* BEGIN Recorded data *
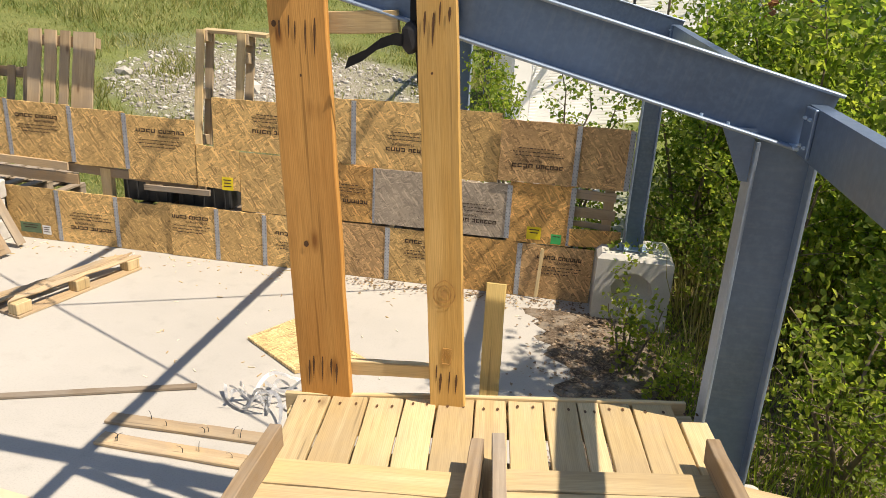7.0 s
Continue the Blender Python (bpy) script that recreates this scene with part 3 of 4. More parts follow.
# ---- pallets ----
def pallet(name, label, at, length=1.2, depth=1.0, boards=6, bw=0.10, material=PALLET, blocks=True, missing=(), bottom=True, group="pallets", seed=0, warp=0.0):
    """A block pallet: x is its length, y its depth, z up, origin at the middle of its foot."""
    rng = random.Random(seed)
    e = thing(name, label, "pallet", group, at=at)
    k = 0
    for j in range(3):
        y = (-depth / 2 + 0.05, 0, depth / 2 - 0.05)[j]
        if bottom:
            part("bottom_board", plank(length, 0.10, 0.02, seed=seed + j), material, e, m=basis((0, y, 0.01), Vector((0, 1, 0)), Vector((0, 0, 1)), Vector((1, 0, 0))))
        for i in range(3):
            x = (-length / 2 + 0.07, 0, length / 2 - 0.07)[i]
            part("block", box(0.13, 0.095, 0.078, 0.004, (x, y, 0.06)), material, e)
        part("stringer_board", plank(length, 0.10, 0.02, seed=seed + 5 + j), material, e, m=basis((0, y, 0.11), Vector((0, 1, 0)), Vector((0, 0, 1)), Vector((1, 0, 0))))
    for i in range(boards):
        if i in missing:
            continue
        x = -length / 2 + bw / 2 + (length - bw) * i / (boards - 1)
        tilt = rng.uniform(-0.01, 0.01) + warp * rng.uniform(-1, 1)
        part("top_board", plank(depth * rng.uniform(0.97, 1.0), bw * rng.uniform(0.85, 1.05), 0.02, 0.004, seed + 20 + i, 0.004), material, e,
             m=basis((x, 0, 0.132 + abs(tilt) * 0.2), Vector((math.cos(tilt), math.sin(tilt), 0)), Vector((0, 0, -1)), Vector((math.sin(tilt), -math.cos(tilt), 0)).cross(Vector((0, 0, 1))).cross(Vector((0, 0, 1)))))
    return e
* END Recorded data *
**Challenge**
Quote in full the listing given above; the images are to be left out.

**Solved exercise**
7.0 s
Continue the Blender Python (bpy) script that recreates this scene with part 3 of 4. More parts follow.
# ---- pallets ----
def pallet(name, label, at, length=1.2, depth=1.0, boards=6, bw=0.10, material=PALLET, blocks=True, missing=(), bottom=True, group="pallets", seed=0, warp=0.0):
    """A block pallet: x is its length, y its depth, z up, origin at the middle of its foot."""
    rng = random.Random(seed)
    e = thing(name, label, "pallet", group, at=at)
    k = 0
    for j in range(3):
        y = (-depth / 2 + 0.05, 0, depth / 2 - 0.05)[j]
        if bottom:
            part("bottom_board", plank(length, 0.10, 0.02, seed=seed + j), material, e, m=basis((0, y, 0.01), Vector((0, 1, 0)), Vector((0, 0, 1)), Vector((1, 0, 0))))
        for i in range(3):
            x = (-length / 2 + 0.07, 0, length / 2 - 0.07)[i]
            part("block", box(0.13, 0.095, 0.078, 0.004, (x, y, 0.06)), material, e)
        part("stringer_board", plank(length, 0.10, 0.02, seed=seed + 5 + j), material, e, m=basis((0, y, 0.11), Vector((0, 1, 0)), Vector((0, 0, 1)), Vector((1, 0, 0))))
    for i in range(boards):
        if i in missing:
            continue
        x = -length / 2 + bw / 2 + (length - bw) * i / (boards - 1)
        tilt = rng.uniform(-0.01, 0.01) + warp * rng.uniform(-1, 1)
        part("top_board", plank(depth * rng.uniform(0.97, 1.0), bw * rng.uniform(0.85, 1.05), 0.02, 0.004, seed + 20 + i, 0.004), material, e,
             m=basis((x, 0, 0.132 + abs(tilt) * 0.2), Vector((math.cos(tilt), math.sin(tilt), 0)), Vector((0, 0, -1)), Vector((math.sin(tilt), -math.cos(tilt), 0)).cross(Vector((0, 0, 1))).cross(Vector((0, 0, 1)))))
    return e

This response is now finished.